Using (Un)Fair Algorithms in an Unjust World
Ny forskningsartikel fra Kasper Lippert-Rasmussen i Res Publica
Resume af artiklen er på Engelsk:
https://link.springer.com/article/10.1007/s11158-022-09558-z
Algorithm-assisted decision procedures—including some of the most high-profile ones, such as COMPAS—have been described as unfair because they compound injustice. The complaint is that in such procedures a decision disadvantaging members of a certain group is based on information reflecting the fact that the members of the group have already been unjustly disadvantaged. I assess this reasoning. First, I distinguish the anti-compounding duty from a related but distinct duty—the proportionality duty—from which at least some of the intuitive appeal of the former illegitimately derives.

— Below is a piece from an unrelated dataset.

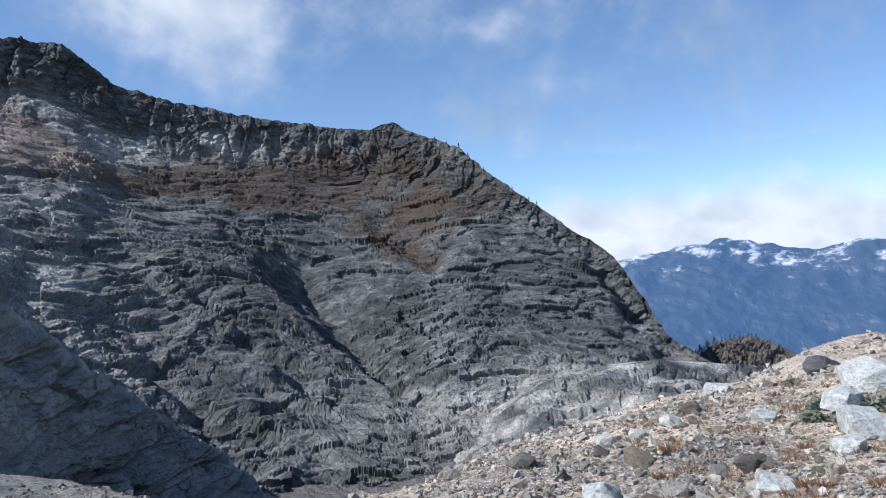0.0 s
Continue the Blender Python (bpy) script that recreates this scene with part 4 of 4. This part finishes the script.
NEEDLES = leaf_material("conifer_needles", (0.012, 0.022, 0.012), (0.035, 0.05, 0.022))
SHRUB = leaf_material("alpine_shrub_leaves", (0.09, 0.105, 0.07), (0.19, 0.205, 0.14))
GRASS = leaf_material("dry_alpine_grass", (0.12, 0.11, 0.03), (0.30, 0.25, 0.09))
BARK, bn, bl, bp = material("bark")
bl.new(ramp(bn, bl, noise_node(bn, bl, bn.new("ShaderNodeTexCoord").outputs["Object"], 8), [(0.3, (0.05, 0.04, 0.03)), (0.7, (0.13, 0.11, 0.09))]), bp.inputs["Base Color"])


def conifer(height, seed):
    """A stunted fir: tapered trunk, drooping whorls of small sprays with gaps."""
    rs = random.Random(seed)
    tree = tagged(new("conifer"), "small dark green alpine conifer on the rocky crest", "tree", "trees on the crest")
    bm = bmesh.new()
    bmesh.ops.create_cone(bm, cap_ends=True, segments=7, radius1=height * 0.03, radius2=height * 0.004, depth=height, matrix=Matrix.Translation((0, 0, height / 2)))
    mesh = bpy.data.meshes.new("trunk")
    bm.to_mesh(mesh), bm.free()
    mesh.materials.append(BARK)
    part("trunk", mesh, tree)
    bm = bmesh.new()
    for i in range(150):
        h = rs.uniform(0.1, 0.99) ** 0.9
        reach = (1 - h) * 0.27 * rs.uniform(0.3, 1.15) + 0.02
        a = rs.uniform(0, 6.283)
        c = Vector((math.cos(a) * reach, math.sin(a) * reach, h - reach * 0.4)) * height
        ln = height * rs.uniform(0.04, 0.09)
        out, side = Vector((math.cos(a), math.sin(a), -0.35)) * ln, Vector((-math.sin(a), math.cos(a), rs.uniform(-0.3, 0.3))) * ln * 0.6
        up = Vector((0, 0, ln * 0.5))
        v = [bm.verts.new(c + w) for w in (-out, side, out, -side, up)]
        for f in ((0, 1, 4), (1, 2, 4), (2, 3, 4), (3, 0, 4), (3, 2, 1, 0)):
            bm.faces.new([v[j] for j in f])
    mesh = bpy.data.meshes.new("crown")
    bm.to_mesh(mesh), bm.free()
    mesh.materials.append(NEEDLES)
    part("crown", mesh, tree)
    return tree


def crest_point(name, az, drop=0.3):
    a, P = CRESTS[name]
    return P[int(np.argmin(abs(a - az)))] - np.array([0, 0, drop])


KINDS = [conifer(4.5, 1), conifer(5.5, 2), conifer(3.2, 3)]
spots = [("rock_knoll", a) for a in (-17.5, -17.8, -18.1, -18.4, -18.75, -19.0, -19.5, -20.1, -20.7, -21.2, -21.7, -22.3, -22.9, -18.25, -18.6, -19.25, -19.8, -20.4, -20.95, -21.45, -22.0, -17.65, -17.95)] + [("mountain_ridge", a) for a in (-8.2, -7.0, -6.4, -6.1, -5.2, -3.2, -2.9, -2.1, -1.5, -0.6, 0.3)]
rs = random.Random(5)
for i, (where, az) in enumerate(spots):
    x, y, z = crest_point(where, az)
    m = pose(x, y, z, 0, 0, rs.uniform(0, 360))
    size = (rs.uniform(0.55, 0.9) if az > -19.2 else rs.uniform(0.3, 0.5)) if where == "rock_knoll" else rs.uniform(0.3, 0.55)
    tree = KINDS[i] if i < 3 else copy_thing(KINDS[i % 3], m)
    tree.matrix_basis = m @ Matrix.Scale(size, 4)


def blades(name, places, mat, label, category, height, count, lean_out, seed):
    """Tufts of thin blades or leaves rooted at the given ground places."""
    rs = random.Random(seed)
    V, F = [], []
    for x, y, z, r in places:
        for _ in range(count):
            a, q = rs.uniform(0, 6.283), r * math.sqrt(rs.random())
            b = Vector((x + math.cos(a) * q, y + math.sin(a) * q, z - 0.01))
            h, t = height * rs.uniform(0.5, 1.2), rs.uniform(0, 6.283)
            w = Vector((math.cos(t), math.sin(t), 0)) * height * 0.07
            tip = b + Vector((math.cos(a) * lean_out * h, math.sin(a) * lean_out * h, h))
            k = len(V)
            V += [b - w, b + w, tip]
            F.append((k, k + 1, k + 2))
    mesh = bpy.data.meshes.new(name)
    mesh_arrays(mesh, np.array([v[:] for v in V]), np.array(F))
    mesh.materials.append(mat)
    return tagged(new(name, mesh), label, category, kind="stuff")


tufts = []
for az0, az1, d0, d1, n in ((-30, -5, 8, 20, 90), (5, 35, 5, 9, 9), (50, 56, 16, 21, 26), (46, 55, 6, 14, 14)):
    for _ in range(n):
        a, d = rs.uniform(az0, az1), rs.uniform(d0, d1)
        x, y, z = ground_at(np.array([[a]]), np.array([[d]]))[0, 0]
        tufts.append((x, y, z, rs.uniform(0.06, 0.22)))
blades("grass", tufts, GRASS, "dry yellow-green grass tufts among the stones", "grass", 0.06, 70, 0.6, 6)


sprigs = []
for _ in range(70):
    a, d = rs.uniform(-31, -12), rs.uniform(7, 18)
    x, y, z = ground_at(np.array([[a]]), np.array([[d]]))[0, 0]
    sprigs.append((x, y, z, rs.uniform(0.08, 0.3)))
HEATH = leaf_material("autumn_heath", (0.12, 0.055, 0.025), (0.3, 0.15, 0.06))
blades("heath", sprigs, HEATH, "low rust-coloured autumn heath between the stones", "heath", 0.08, 110, 0.6, 8)


def shrub(az, d, r, seed):
    """A low cushion of small leaves on short stems."""
    rs = random.Random(seed)
    x, y, z = ground_at(np.array([[az]]), np.array([[float(d)]]))[0, 0]
    bm = bmesh.new()
    for _ in range(420):
        a, q, h = rs.uniform(0, 6.283), r * math.sqrt(rs.random()), rs.random()
        c = Vector((math.cos(a) * q, math.sin(a) * q, (1 - (q / r) ** 2) * r * 0.5 * h + 0.02))
        e1, e2 = (Vector((rs.gauss(0, 1), rs.gauss(0, 1), rs.gauss(0, 0.6))).normalized() * 0.035 for _ in range(2))
        bm.faces.new([bm.verts.new(c + w) for w in (-e1, e2, e1, -e2)])
    mesh = bpy.data.meshes.new("alpine_shrub")
    bm.to_mesh(mesh), bm.free()
    mesh.materials.append(SHRUB)
    ob = tagged(new("alpine_shrub", mesh), "low dull green alpine cushion shrub between boulders", "shrub", "shrubs on the moraine")
    ob.matrix_world = pose(x, y, z, 0, 0, 0)


for i, (az, d, r) in enumerate(((-25.6, 13.2, 0.32), (-27.0, 12.4, 0.3), (-28.6, 13.0, 0.34), (-24.8, 12.2, 0.2), (-26.2, 14.2, 0.25), (-23.5, 17, 0.2))):
    shrub(az, d, r, 40 + i)

# ---------- single stones of the near ground ----------
PIECES = []
for i in range(14):
    bm = hull_stone(500 + i, 15, 0.7)
    mesh = bpy.data.meshes.new("stone")
    bm.to_mesh(mesh), bm.free()
    mesh.materials.append(STONE)
    PIECES.append(mesh)
rs = random.Random(11)
for i in range(300):
    az, d = rs.uniform(-31, 94), math.exp(rs.uniform(math.log(4.6), math.log(14)))
    r = min(0.2, 0.045 * rs.paretovariate(2.2)) * (0.7 + d / 20)
    x, y, z = ground_at(np.array([[az]]), np.array([[d]]))[0, 0]
    ob = new("stone", PIECES[i % 14])
    ob.parent = ground
    ob.matrix_world = pose(x, y, z + r * 0.3, rs.uniform(-25, 25), rs.uniform(-25, 25), rs.uniform(0, 360)) @ Matrix.Diagonal((r, r * rs.uniform(0.7, 1.2), r * rs.uniform(0.7, 1), 1))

Second, I distinguish between different versions of the anti-compounding duty, arguing that, on some versions, uses of algorithm-assisted decision procedures rarely clash with the anti-compounding duty. Third, drawing on examples of algorithm-assisted decision procedures, I present three objections to the idea that there is a reason not to compound injustice. The most important of these is that one can compound injustice in a non-disrespectful way, and that the wrongfulness of non-disrespectfully compounding injustice is fully explained by the proportionality duty.